STORED RECORDS
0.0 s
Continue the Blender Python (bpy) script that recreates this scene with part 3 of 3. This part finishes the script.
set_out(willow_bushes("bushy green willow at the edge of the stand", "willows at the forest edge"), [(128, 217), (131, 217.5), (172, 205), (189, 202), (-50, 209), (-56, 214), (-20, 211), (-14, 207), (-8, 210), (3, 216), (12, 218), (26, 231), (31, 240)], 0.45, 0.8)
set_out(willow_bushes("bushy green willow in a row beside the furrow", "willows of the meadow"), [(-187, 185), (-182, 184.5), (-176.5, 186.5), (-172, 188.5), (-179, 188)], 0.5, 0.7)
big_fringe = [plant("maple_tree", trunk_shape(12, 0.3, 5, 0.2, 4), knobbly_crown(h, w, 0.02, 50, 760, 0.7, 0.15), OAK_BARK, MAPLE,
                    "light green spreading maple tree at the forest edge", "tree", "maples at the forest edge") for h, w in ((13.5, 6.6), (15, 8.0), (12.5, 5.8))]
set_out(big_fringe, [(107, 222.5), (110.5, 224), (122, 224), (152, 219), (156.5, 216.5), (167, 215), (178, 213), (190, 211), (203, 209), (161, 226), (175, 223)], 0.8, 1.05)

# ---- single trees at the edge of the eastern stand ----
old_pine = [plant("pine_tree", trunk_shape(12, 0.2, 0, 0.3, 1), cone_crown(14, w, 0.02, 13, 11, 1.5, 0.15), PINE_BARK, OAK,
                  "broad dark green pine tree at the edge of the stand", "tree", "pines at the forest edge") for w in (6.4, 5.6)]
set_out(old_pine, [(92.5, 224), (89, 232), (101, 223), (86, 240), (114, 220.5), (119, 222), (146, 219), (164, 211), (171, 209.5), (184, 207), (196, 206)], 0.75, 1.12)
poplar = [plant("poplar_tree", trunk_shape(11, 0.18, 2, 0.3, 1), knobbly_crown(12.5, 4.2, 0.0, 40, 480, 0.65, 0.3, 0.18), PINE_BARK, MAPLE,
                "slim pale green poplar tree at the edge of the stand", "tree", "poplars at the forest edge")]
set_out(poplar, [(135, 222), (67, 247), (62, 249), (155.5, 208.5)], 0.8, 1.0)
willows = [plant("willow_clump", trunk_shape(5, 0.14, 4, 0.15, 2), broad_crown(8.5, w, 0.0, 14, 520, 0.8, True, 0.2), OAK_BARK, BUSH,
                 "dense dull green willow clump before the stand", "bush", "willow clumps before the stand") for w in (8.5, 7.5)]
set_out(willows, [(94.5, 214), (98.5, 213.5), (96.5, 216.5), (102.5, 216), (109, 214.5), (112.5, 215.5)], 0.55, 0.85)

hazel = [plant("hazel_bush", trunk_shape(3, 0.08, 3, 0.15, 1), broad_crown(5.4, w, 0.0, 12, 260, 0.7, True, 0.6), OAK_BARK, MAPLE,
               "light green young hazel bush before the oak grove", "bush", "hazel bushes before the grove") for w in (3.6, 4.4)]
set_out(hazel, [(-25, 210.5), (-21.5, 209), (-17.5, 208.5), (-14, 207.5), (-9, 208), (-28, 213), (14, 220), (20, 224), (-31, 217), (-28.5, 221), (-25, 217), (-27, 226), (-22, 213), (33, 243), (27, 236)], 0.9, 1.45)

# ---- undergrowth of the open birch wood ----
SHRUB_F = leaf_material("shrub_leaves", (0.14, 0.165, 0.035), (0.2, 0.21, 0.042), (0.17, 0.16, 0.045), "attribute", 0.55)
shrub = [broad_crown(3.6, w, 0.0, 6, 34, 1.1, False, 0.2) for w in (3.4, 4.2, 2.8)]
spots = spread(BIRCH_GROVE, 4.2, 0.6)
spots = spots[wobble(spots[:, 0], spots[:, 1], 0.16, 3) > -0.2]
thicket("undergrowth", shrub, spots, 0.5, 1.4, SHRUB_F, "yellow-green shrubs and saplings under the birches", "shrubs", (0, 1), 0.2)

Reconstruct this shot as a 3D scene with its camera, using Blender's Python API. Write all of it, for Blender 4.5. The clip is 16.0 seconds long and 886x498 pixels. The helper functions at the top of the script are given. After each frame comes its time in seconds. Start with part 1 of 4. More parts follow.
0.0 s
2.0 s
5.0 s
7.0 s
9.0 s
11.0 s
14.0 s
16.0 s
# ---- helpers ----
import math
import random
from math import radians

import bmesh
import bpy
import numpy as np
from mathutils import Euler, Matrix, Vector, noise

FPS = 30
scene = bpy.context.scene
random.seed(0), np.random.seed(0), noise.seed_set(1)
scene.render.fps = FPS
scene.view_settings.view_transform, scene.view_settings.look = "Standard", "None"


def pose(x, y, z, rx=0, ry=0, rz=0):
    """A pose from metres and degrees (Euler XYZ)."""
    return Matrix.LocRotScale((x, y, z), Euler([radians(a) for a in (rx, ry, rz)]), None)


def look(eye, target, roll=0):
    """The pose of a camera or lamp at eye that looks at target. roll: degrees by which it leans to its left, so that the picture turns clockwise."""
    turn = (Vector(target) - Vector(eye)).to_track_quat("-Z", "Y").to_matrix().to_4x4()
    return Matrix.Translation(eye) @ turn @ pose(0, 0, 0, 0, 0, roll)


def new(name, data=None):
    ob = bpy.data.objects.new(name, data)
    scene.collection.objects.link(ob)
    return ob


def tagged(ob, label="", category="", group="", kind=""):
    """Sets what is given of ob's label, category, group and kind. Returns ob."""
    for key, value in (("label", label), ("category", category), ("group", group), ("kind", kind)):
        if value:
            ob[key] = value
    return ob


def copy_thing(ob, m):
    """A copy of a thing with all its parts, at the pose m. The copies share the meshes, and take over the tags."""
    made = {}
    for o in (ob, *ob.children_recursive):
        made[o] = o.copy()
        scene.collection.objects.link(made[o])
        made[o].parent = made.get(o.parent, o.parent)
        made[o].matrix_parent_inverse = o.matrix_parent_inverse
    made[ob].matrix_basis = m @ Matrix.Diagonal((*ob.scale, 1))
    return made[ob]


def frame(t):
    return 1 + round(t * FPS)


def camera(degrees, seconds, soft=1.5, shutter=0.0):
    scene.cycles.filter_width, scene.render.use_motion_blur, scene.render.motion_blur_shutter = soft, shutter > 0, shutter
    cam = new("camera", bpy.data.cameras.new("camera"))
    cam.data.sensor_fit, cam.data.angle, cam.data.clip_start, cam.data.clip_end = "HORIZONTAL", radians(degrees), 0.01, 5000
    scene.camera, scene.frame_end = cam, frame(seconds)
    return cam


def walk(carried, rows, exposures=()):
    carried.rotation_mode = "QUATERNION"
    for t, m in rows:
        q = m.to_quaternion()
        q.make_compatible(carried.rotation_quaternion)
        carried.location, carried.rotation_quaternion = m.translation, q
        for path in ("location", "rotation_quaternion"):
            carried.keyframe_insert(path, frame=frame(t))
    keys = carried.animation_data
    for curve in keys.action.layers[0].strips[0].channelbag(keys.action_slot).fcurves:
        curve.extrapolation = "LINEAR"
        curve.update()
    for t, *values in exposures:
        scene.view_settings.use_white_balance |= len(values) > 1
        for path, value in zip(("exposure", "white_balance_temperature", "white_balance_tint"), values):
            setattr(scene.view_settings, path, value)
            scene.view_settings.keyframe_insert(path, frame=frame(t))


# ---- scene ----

STATED TASK
Extract each line from the listing above, please, and repeat it exactly.

WRITTEN SOLUTION
0.0 s
Continue the Blender Python (bpy) script that recreates this scene with part 3 of 3. This part finishes the script.
set_out(willow_bushes("bushy green willow at the edge of the stand", "willows at the forest edge"), [(128, 217), (131, 217.5), (172, 205), (189, 202), (-50, 209), (-56, 214), (-20, 211), (-14, 207), (-8, 210), (3, 216), (12, 218), (26, 231), (31, 240)], 0.45, 0.8)
set_out(willow_bushes("bushy green willow in a row beside the furrow", "willows of the meadow"), [(-187, 185), (-182, 184.5), (-176.5, 186.5), (-172, 188.5), (-179, 188)], 0.5, 0.7)
big_fringe = [plant("maple_tree", trunk_shape(12, 0.3, 5, 0.2, 4), knobbly_crown(h, w, 0.02, 50, 760, 0.7, 0.15), OAK_BARK, MAPLE,
                    "light green spreading maple tree at the forest edge", "tree", "maples at the forest edge") for h, w in ((13.5, 6.6), (15, 8.0), (12.5, 5.8))]
set_out(big_fringe, [(107, 222.5), (110.5, 224), (122, 224), (152, 219), (156.5, 216.5), (167, 215), (178, 213), (190, 211), (203, 209), (161, 226), (175, 223)], 0.8, 1.05)

# ---- single trees at the edge of the eastern stand ----
old_pine = [plant("pine_tree", trunk_shape(12, 0.2, 0, 0.3, 1), cone_crown(14, w, 0.02, 13, 11, 1.5, 0.15), PINE_BARK, OAK,
                  "broad dark green pine tree at the edge of the stand", "tree", "pines at the forest edge") for w in (6.4, 5.6)]
set_out(old_pine, [(92.5, 224), (89, 232), (101, 223), (86, 240), (114, 220.5), (119, 222), (146, 219), (164, 211), (171, 209.5), (184, 207), (196, 206)], 0.75, 1.12)
poplar = [plant("poplar_tree", trunk_shape(11, 0.18, 2, 0.3, 1), knobbly_crown(12.5, 4.2, 0.0, 40, 480, 0.65, 0.3, 0.18), PINE_BARK, MAPLE,
                "slim pale green poplar tree at the edge of the stand", "tree", "poplars at the forest edge")]
set_out(poplar, [(135, 222), (67, 247), (62, 249), (155.5, 208.5)], 0.8, 1.0)
willows = [plant("willow_clump", trunk_shape(5, 0.14, 4, 0.15, 2), broad_crown(8.5, w, 0.0, 14, 520, 0.8, True, 0.2), OAK_BARK, BUSH,
                 "dense dull green willow clump before the stand", "bush", "willow clumps before the stand") for w in (8.5, 7.5)]
set_out(willows, [(94.5, 214), (98.5, 213.5), (96.5, 216.5), (102.5, 216), (109, 214.5), (112.5, 215.5)], 0.55, 0.85)

hazel = [plant("hazel_bush", trunk_shape(3, 0.08, 3, 0.15, 1), broad_crown(5.4, w, 0.0, 12, 260, 0.7, True, 0.6), OAK_BARK, MAPLE,
               "light green young hazel bush before the oak grove", "bush", "hazel bushes before the grove") for w in (3.6, 4.4)]
set_out(hazel, [(-25, 210.5), (-21.5, 209), (-17.5, 208.5), (-14, 207.5), (-9, 208), (-28, 213), (14, 220), (20, 224), (-31, 217), (-28.5, 221), (-25, 217), (-27, 226), (-22, 213), (33, 243), (27, 236)], 0.9, 1.45)

# ---- undergrowth of the open birch wood ----
SHRUB_F = leaf_material("shrub_leaves", (0.14, 0.165, 0.035), (0.2, 0.21, 0.042), (0.17, 0.16, 0.045), "attribute", 0.55)
shrub = [broad_crown(3.6, w, 0.0, 6, 34, 1.1, False, 0.2) for w in (3.4, 4.2, 2.8)]
spots = spread(BIRCH_GROVE, 4.2, 0.6)
spots = spots[wobble(spots[:, 0], spots[:, 1], 0.16, 3) > -0.2]
thicket("undergrowth", shrub, spots, 0.5, 1.4, SHRUB_F, "yellow-green shrubs and saplings under the birches", "shrubs", (0, 1), 0.2)

Reconstruct this shot as a 3D scene with its camera, using Blender's Python API. Write all of it, for Blender 4.5. The clip is 16.0 seconds long and 886x498 pixels. The helper functions at the top of the script are given. After each frame comes its time in seconds. Start with part 1 of 4. More parts follow.
0.0 s
2.0 s
5.0 s
7.0 s
9.0 s
11.0 s
14.0 s
16.0 s
# ---- helpers ----
import math
import random
from math import radians

import bmesh
import bpy
import numpy as np
from mathutils import Euler, Matrix, Vector, noise

FPS = 30
scene = bpy.context.scene
random.seed(0), np.random.seed(0), noise.seed_set(1)
scene.render.fps = FPS
scene.view_settings.view_transform, scene.view_settings.look = "Standard", "None"


def pose(x, y, z, rx=0, ry=0, rz=0):
    """A pose from metres and degrees (Euler XYZ)."""
    return Matrix.LocRotScale((x, y, z), Euler([radians(a) for a in (rx, ry, rz)]), None)


def look(eye, target, roll=0):
    """The pose of a camera or lamp at eye that looks at target. roll: degrees by which it leans to its left, so that the picture turns clockwise."""
    turn = (Vector(target) - Vector(eye)).to_track_quat("-Z", "Y").to_matrix().to_4x4()
    return Matrix.Translation(eye) @ turn @ pose(0, 0, 0, 0, 0, roll)


def new(name, data=None):
    ob = bpy.data.objects.new(name, data)
    scene.collection.objects.link(ob)
    return ob


def tagged(ob, label="", category="", group="", kind=""):
    """Sets what is given of ob's label, category, group and kind. Returns ob."""
    for key, value in (("label", label), ("category", category), ("group", group), ("kind", kind)):
        if value:
            ob[key] = value
    return ob


def copy_thing(ob, m):
    """A copy of a thing with all its parts, at the pose m. The copies share the meshes, and take over the tags."""
    made = {}
    for o in (ob, *ob.children_recursive):
        made[o] = o.copy()
        scene.collection.objects.link(made[o])
        made[o].parent = made.get(o.parent, o.parent)
        made[o].matrix_parent_inverse = o.matrix_parent_inverse
    made[ob].matrix_basis = m @ Matrix.Diagonal((*ob.scale, 1))
    return made[ob]


def frame(t):
    return 1 + round(t * FPS)


def camera(degrees, seconds, soft=1.5, shutter=0.0):
    scene.cycles.filter_width, scene.render.use_motion_blur, scene.render.motion_blur_shutter = soft, shutter > 0, shutter
    cam = new("camera", bpy.data.cameras.new("camera"))
    cam.data.sensor_fit, cam.data.angle, cam.data.clip_start, cam.data.clip_end = "HORIZONTAL", radians(degrees), 0.01, 5000
    scene.camera, scene.frame_end = cam, frame(seconds)
    return cam


def walk(carried, rows, exposures=()):
    carried.rotation_mode = "QUATERNION"
    for t, m in rows:
        q = m.to_quaternion()
        q.make_compatible(carried.rotation_quaternion)
        carried.location, carried.rotation_quaternion = m.translation, q
        for path in ("location", "rotation_quaternion"):
            carried.keyframe_insert(path, frame=frame(t))
    keys = carried.animation_data
    for curve in keys.action.layers[0].strips[0].channelbag(keys.action_slot).fcurves:
        curve.extrapolation = "LINEAR"
        curve.update()
    for t, *values in exposures:
        scene.view_settings.use_white_balance |= len(values) > 1
        for path, value in zip(("exposure", "white_balance_temperature", "white_balance_tint"), values):
            setattr(scene.view_settings, path, value)
            scene.view_settings.keyframe_insert(path, frame=frame(t))


# ---- scene ----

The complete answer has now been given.